Join Date: Feb 2009
Location: Eventing Country
• Horses: 0
As George Morris teaches - Imagine yourself wrapped around your horse, instead of just being ontop.
Allow that image to sink in - wrapped around your horse. What does that mean? That means, your lower leg is, just as the phrase states, wrapped around your horses girth.
In order to do that, you have to make sure your body is doing its job to aid you. First, you have to allow your heels to do their job, which is anchor you into your tack - if they aren't your anchors, you will have no solidity in your tack. Just an an achor keeps a boat in its place, so must your heels.
To do that, you must allow your bodies weight to naturally flow, from your head down into your seat and down into your heels. That weight, cannot flow if you are blocking it through your leg. You must beable to open up your knees and lower leg for that weight to naturally enter into your heels. Once you've established that weight flow, then you can wrap your lower leg around your horses girth.
I have to ensure that my toes are at the correct 40 - 45 degree angle, and that my feet are properly placed in my iron. Where the base is across the balls of my toes, and where the iron is placed at an angle - where the outter bar of the iron is at the top of my pinky toe, and the inner bar is placed at the knuckle of my big toe. That way, my heels can do their job without hinderance.

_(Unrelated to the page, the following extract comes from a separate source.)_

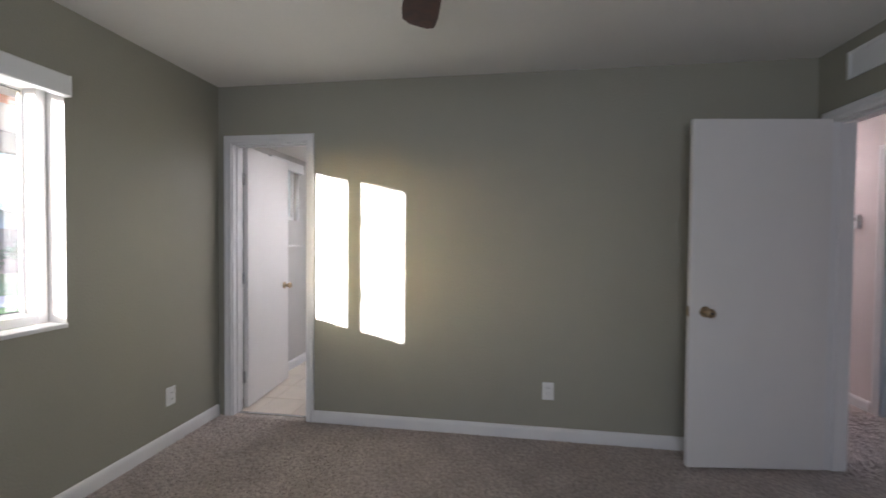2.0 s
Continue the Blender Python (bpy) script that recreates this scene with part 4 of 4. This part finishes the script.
# lawn blades near the patio
rng = random.Random(7)
lawn = thing("lawn_grass", (-8, 0, -0.2), "short mown lawn grass", "grass", kind="stuff")
quads("blades", [(-5.35 - 9 * rng.random() ** 1.6, rng.uniform(-4, 10), -0.2) for _ in range(24000)], 0.02, BLADE, lawn, rng, 1.6, -2.5)

fence = thing("fence", (-17.5, 6, -0.2), "weathered wooden board fence along the garden", "fence")
bm = boxes(((-0.012, -0.095, 0), (0.012, 0.095, 1.78)))
board_mesh = bpy.data.meshes.new("board")
bm.to_mesh(board_mesh)
bm.free()
board_mesh.materials.append(FENCE)
rng = random.Random(9)
for i in range(170):
    o = new("board", board_mesh)
    o.parent = fence
    o.location = (rng.uniform(-0.008, 0.008), -16 + i * 0.2, rng.uniform(-0.03, 0.02))
for z in (0.35, 1.45):
    part("rail", boxes(((-17.56, -10, z - 0.2), (-17.513, 24, z - 0.11))), FENCE, fence)

# neighbour's house
ho = thing("house", (-29, 13, -0.2), "low grey house with a shallow gabled roof behind the fence", "house")
part("wall", boxes(((-34, 8.2, -0.2), (-27, 20, 2.3))), BLOCK, ho)
gable = [Vector((0, 8.0, 2.28)), Vector((0, 20.2, 2.28)), Vector((0, 14.1, 3.5))]
part("gable", loft([[Vector((x, p.y, p.z)) for p in gable] for x in (-33.9, -27.1)]), BLOCK, ho, "grey gable")
for s in (-1, 1):
    e = Vector((0, 14.1 + s * 6.9, 2.1))
    r = Vector((0, 14.1, 3.6))
    n = Vector((0, 0, 0.14))
    rf = part("roof", loft([[Vector((x, q.y, q.z)) for q in (e, r, r + n, e + n)] for x in (-34.6, -26.4)]), ROOFING, ho)
    part("fascia", loft([[Vector((x, q.y, q.z)) for q in (e - n * 0.8, r - n * 0.8, r + n * 0.9, e + n * 0.9)] for x in (-26.4, -26.3)]), WHITE, rf, "white fascia board")
part("chimney_vent", boxes(((-29.2, 15.6, 2.9), (-28.6, 16.2, 4.0))), BLOCK, ho, "square roof vent")
part("window", boxes(((-27.0, 10.2, 0.7), (-26.97, 11.6, 1.8))), SLOT, ho, "dark window")
ho2 = thing("house", (-38, -4, -0.2), "far low house with a grey roof", "house")
part("wall", boxes(((-42, -9, -0.2), (-36, 4, 2.4))), STUCCO, ho2)
rg = [Vector((-42.6, 0, 2.3)), Vector((-35.4, 0, 2.3)), Vector((-39, 0, 3.6))]
part("roof", loft([[Vector((p.x, y, p.z)) for p in rg] for y in (-9.6, 4.6)]), ROOFING, ho2)

# brick pavers of the patio, seen through the window beyond the sill
patio = bpy.data.objects["patio"]
bm = boxes(((-0.098, -0.048, 0), (0.098, 0.048, 0.05)), bevel=0.004)
paver_mesh = bpy.data.meshes.new("paver")
bm.to_mesh(paver_mesh)
bm.free()
paver_mesh.materials.append(PAVER)
rng = random.Random(11)
count = 0
for i in range(12):
    for j in range(25):
        o = new("paver", paver_mesh)
        o.parent = patio
        o.matrix_local = pose(-5.2 + i * 0.102, -1.0 + j * 0.203 + (0.1 if i % 2 else 0), -0.203 + rng.uniform(-0.002, 0.002), 0, 0, 90)
rest = bmesh.new()
for i in range(12):
    for j in list(range(-10, 0)) + list(range(25, 40)):
        box(rest, (-5.2 + i * 0.102 - 0.048, -1.0 + j * 0.203 + (0.1 if i % 2 else 0) - 0.098, -0.2), (-5.2 + i * 0.102 + 0.048, -1.0 + j * 0.203 + (0.1 if i % 2 else 0) + 0.098, -0.153))
tagged(part("paver_rest", rest, PAVER, patio), kind="stuff")

# bathroom floor tiles
fbt = bpy.data.objects["floor_bath"]
bm = boxes(((-0.148, -0.148, -0.009), (0.148, 0.148, 0.0)), bevel=0.002)
tile_mesh = bpy.data.meshes.new("tile")
bm.to_mesh(tile_mesh)
bm.free()
tile_mesh.materials.append(TILE)
for i in range(5):
    for j in range(5):
        o = new("tile", tile_mesh)
        o.parent = fbt
        o.location = (0.10 + i * 0.301 - 0.02, 0.228 + j * 0.301, 0.0)

# carpet pile
rng = np.random.default_rng(5)
N = 90000
px = np.concatenate([rng.uniform(0.02, 3.94, N - 14000), rng.uniform(3.95, 5.0, 14000)])
py = np.concatenate([-2.6 * rng.random(N - 14000) ** 1.0 - 0.016, rng.uniform(-0.9, 0.9, 14000)])
lean = rng.normal(0, 0.006, (N, 2)) + 0.005 * np.stack([np.sin(px * 3.1 + 2 * np.sin(py * 2.3)), np.cos(py * 3.7 + np.sin(px * 4.1))], 1)
ang = rng.uniform(0, math.tau, N)
w, h = rng.uniform(0.0025, 0.0045, N), rng.uniform(0.007, 0.014, N)
co = np.zeros((N, 3, 3))
for k, s in ((0, -1), (1, 1)):
    co[:, k, 0], co[:, k, 1], co[:, k, 2] = px + s * w * np.cos(ang), py + s * w * np.sin(ang), -0.001
co[:, 2, 0], co[:, 2, 1], co[:, 2, 2] = px + lean[:, 0], py + lean[:, 1], h
keep = ~((px > 3.9) & (px < 4.1) & ((py < -0.84) | (py > -0.13))) & ~((px > 4.93) & (py < 0.05))
co = co[keep]
me = bpy.data.meshes.new("carpet_pile")
me.from_pydata(co.reshape(-1, 3).tolist(), [], np.arange(len(co) * 3).reshape(-1, 3).tolist())
me.materials.append(CARPET)
pile = new("carpet_pile", me)
pile.parent = bpy.data.objects["floor"]
tagged(pile, kind="stuff")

When my toes are at the correct angle, I find my knees open up where they aren't on the saddle to the point where I can use them. So if I have the inner/back part of my calf on my horses side, I can use my lower leg properly, where I can wrap myself around my horses girth.
When you discover your lower leg, then you can work on balancing yourself over your feet - allowing that weight to enter into your heels. Every upstride your horse makes at the canter, your lower leg can now say "Come up to me".
Work on TONS of two point work. Making sure you are using the correct area of your calf, your irons are placed correctly on your feet, your heels are able to use that weight to anchor you, no gripping or pinching with your knees - and ride as though you are wrapped around your horse, not just ontop.